To help with this we developed a new analytical tool.
Designing the tool
We had two key criteria to assess our needs for the tool whether:
- it would help us work differently
- the benefits would outweigh the cost and effort
It quickly became clear that a new tool would help us work differently, by being able to respond much more quickly. At the moment, our analytics comes from bespoke models and reports which take time to produce. Besides producing the current reports, the tool will also allow us to quickly model spread, impact, cost and resource over time.
The second is a little trickier to answer. Once we are engaged in the development process, there is no guarantee that things will go to plan. What we can do is factor in some resource, estimate some costs, and allow for some contingency – and monitor progress during development
The devil is in the detail
We knew the tool could be transformative, so in spite of our concerns about the challenge of delivery, we pressed ahead. As statisticians, we came into our own, using our skills to identify the scope of the tool, expected deliverables, limitations and strengths; we anticipated the data that might feed into analysis, and what we might expect to emerge.

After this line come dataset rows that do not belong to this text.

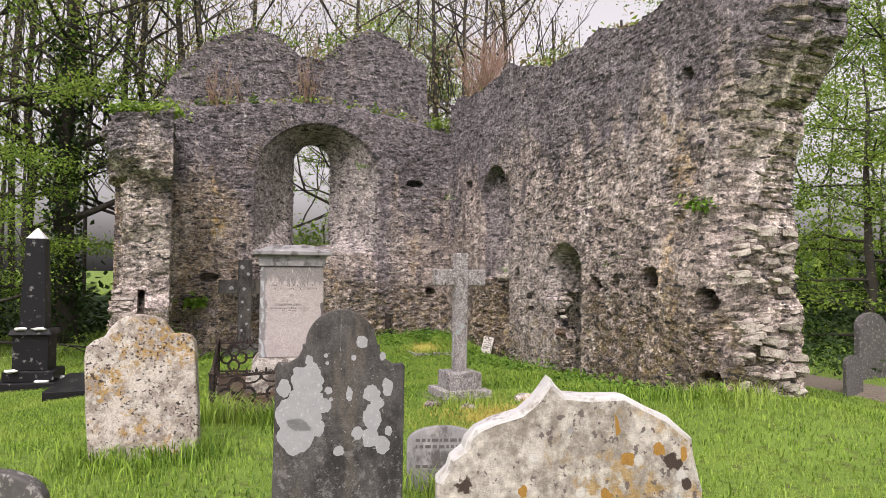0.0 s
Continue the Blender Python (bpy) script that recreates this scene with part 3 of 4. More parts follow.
south = relief_wall("wall_south", 0.0, 9.35, -0.4, 5.4, 0.019, south_outside, south_recess, 0.85, 23, MASONRY, behind=south_behind, marks={"damp": south_damp, "lime": south_lime, "growth_and_shade": south_growth_and_shade, "core": south_core})
SOUTH = CHURCH @ pose(0, 0, 0, 0, 0, -90)
south.matrix_world = SOUTH
tagged(south, "long ruined rubble side wall with a low arched doorway", "wall", kind="structure")

stub_top = poly([(-6.6, 3.85), (-6.3, 3.95), (-5.9, 4.05), (-5.5, 4.1)])


def stub_outside(u, z):
    left = -6.40 - 0.10 * (z > 3.0) + 0.14 * np.clip((z - 1.0) * 4, 0, 1) * (z < 3.0)
    return np.maximum.reduce([z - stub_top(u) + 0.12 * (fbm(u * 4, z * 4, 33) - 0.5), left - u + 0.26 * (fbm(u * 3, z * 7, 34) - 0.5), u + 5.53 + 0.02 * (fbm(u * 3, z * 9, 35) - 0.5)])


def stub_recess(u, z):
    r = 0.42 / (1 + np.exp((z - 3.05 + 0.45 * (u + 6)) * 14)) + 0.25 * np.clip(2.4 - z, 0, 1) * (z > 1.2) + 0.25 * (z <= 1.2) * np.clip((z - 0.9) * 5, 0, 1)
    r = r - 0.18 * (u < -6.0) * (z < 0.75)
    crack = 0.4 * (np.abs(u + 5.97) < 0.045) * (z < 1.15)
    return r + crack


stub = relief_wall("wall_north", -6.65, -5.45, -0.4, 4.3, 0.024, stub_outside, stub_recess, 1.95, 51, MASONRY, 1.9, marks={"core": lambda u, z: 0.68 * (1 - soft(z + 0.5 * (u + 6), 2.6, 3.1)) * soft(z, 0.5, 0.9)})
stub.matrix_world = CHURCH @ pose(0, -1.95, 0)
tagged(stub, "broken stub of a rubble side wall with ragged stones", "wall", kind="structure")


# ---- trees and far woods ----
def grow(rng, bm, start, way, length, radius, depth, tips, spread=0.6, droop=0.0):
    """A limb that bends and forks; the ends are gathered in tips."""
    pts, radii, p, d = [start], [radius], Vector(start), Vector(way).normalized()
    for k in range(4):
        d = (d + Vector((rng.uniform(-1, 1), rng.uniform(-1, 1), rng.uniform(-0.7, 0.9) - droop)) * 0.17).normalized()
        p = p + d * length / 4
        pts.append(p.copy())
        radii.append(radius * (1 - 0.15 * (k + 1)))
        if depth <= 1:
            tips.append((p.copy(), d.copy()))
    tube(bm, pts, radii, 7 if radius > 0.08 else 4 if radius > 0.02 else 3, cap=False)
    if depth:
        for k in range(rng.choice((2, 3, 3))):
            side = Vector((rng.uniform(-1, 1), rng.uniform(-1, 1), rng.uniform(-0.3, 0.8) - droop))
            at = pts[rng.choice((2, 3, 4))]
            grow(rng, bm, at, d * (1 - spread) + side.normalized() * spread, length * rng.uniform(0.55, 0.75), radius * 0.5, depth - 1, tips, spread, droop)


def leaf_mesh(name, rng, places, size, material, parent, droop=0.3):
    """Many small leaves, each two triangles folded along the rib."""
    verts, faces = [], []
    for p, d in places:
        a = Vector((rng.uniform(-1, 1), rng.uniform(-1, 1), rng.uniform(-0.9, 0.3) - droop * 0.3)).normalized()
        b = a.cross(Vector((rng.uniform(-0.5, 0.5), rng.uniform(-0.5, 0.5), 1))).normalized()
        s = size * rng.uniform(0.6, 1.3)
        n = a.cross(b) * s * 0.12
        i = len(verts)
        verts += [p, p + a * s * 0.45 + b * s * 0.38 + n, p + a * s, p + a * s * 0.45 - b * s * 0.38 + n]
        faces += [(i, i + 1, i + 2), (i, i + 2, i + 3)]
    return link_mesh(name, verts, faces, material, parent)


def tree(seed, tall, radius, leaves, size, label, foliage, first=0.35, spread=0.6, droop=0.0, limbs=9, depth=2, scatter=0.45, ivy=0):
    rng = random.Random(seed)
    root = thing("tree", pose(0, 0, 0), label, "tree", "trees of the wood")
    bm, tips = bmesh.new(), []
    pts, radii, p = [], [], Vector((0, 0, -0.3))
    for k in range(9):
        pts.append(p.copy())
        radii.append(radius * (1.25 if k == 0 else 1 - 0.1 * k))
        p = p + Vector((rng.uniform(-0.12, 0.12), rng.uniform(-0.12, 0.12), tall / 9))
    tube(bm, pts, radii, 10, cap=False)
    for k in range(limbs):
        h = first + (0.97 - first) * k / limbs
        i = min(int(h * 8), 7)
        at = pts[i].lerp(pts[i + 1], h * 8 - i)
        turn = k * 2.4 + rng.uniform(-0.5, 0.5)
        grow(rng, bm, at, (math.cos(turn), math.sin(turn), 0.35 - droop), tall * 0.26 * (1.15 - 0.6 * h), radius * 0.42 * (1.1 - 0.7 * h), depth, tips, spread, droop)
    part("trunk", bm, BARK, root, smooth=True)
    places = []
    for _ in range(leaves):
        q, d = rng.choice(tips)
        places.append((q + Vector((rng.gauss(0, scatter), rng.gauss(0, scatter), rng.gauss(0, scatter * 0.22))), d))
    leaf_mesh("crown", rng, places, size, foliage, root, 0.6)
    if ivy:
        places = []
        for _ in range(ivy):
            h = rng.uniform(0, 0.75)
            i = int(h * 8)
            q = pts[i].lerp(pts[i + 1], h * 8 - i)
            turn, r = rng.uniform(0, 6.28), radius * rng.uniform(0.9, 1.7)
            places.append((q + Vector((math.cos(turn) * r, math.sin(turn) * r, 0)), Vector((0, 0, 1))))
        leaf_mesh("ivy", rng, places, 0.13, DARKLEAF, root, 1.0)
    return root


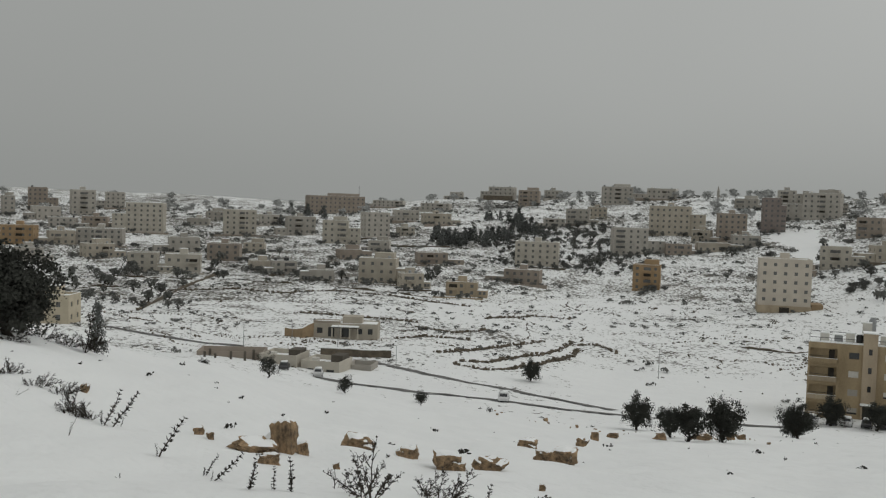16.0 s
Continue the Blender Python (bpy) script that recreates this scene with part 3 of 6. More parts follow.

There are three key things that I have learned from working on this project:
- It’s important not to jump too far ahead – but to keep considering who will use the tool, and for what purpose.
- We need to engage with technology choices. There are rarely any right answers but, we can’t, and shouldn’t, ignore the vast amount of new and shiny tools we can use to realise our vision.
- We need to think of the short-term as well as long-term, recognising that some tools and technologies become obsolete very quickly and others have security implications; some are not easy to transfer across systems and agencies or just require too much cost and resource to get up and running.
We need to retain the core statistical principles: being clear about what the data produced means; and what level of confidence users can/should have in using it.
Statisticians in government
Reflecting on what it means to be a statistician in government, the data and analysis landscape has changed immeasurably over the past few years, but our overarching professional principles still stand. We can take our ‘old’ skills of manipulating data in spreadsheets and generating statistical findings, and combine them with ‘new skills’ such as coding and visualisation to present data and analysis in more exciting ways. Some of our ‘old skills’ are those that are most important in our role – ensuring statistics are based on sound principles, quality assured and robust – and these won’t change.
For me, applying our statistical skills in this new context comes down to embracing and not feeling overwhelmed by the new directions in which data and data analysis in government are heading – meeting the civil service competencies of seeing the bigger picture, changing and improving, and providing value for money.
Those considerations are very much underpinned by high quality statistics, analysis and providing the best advice to help us make better decisions.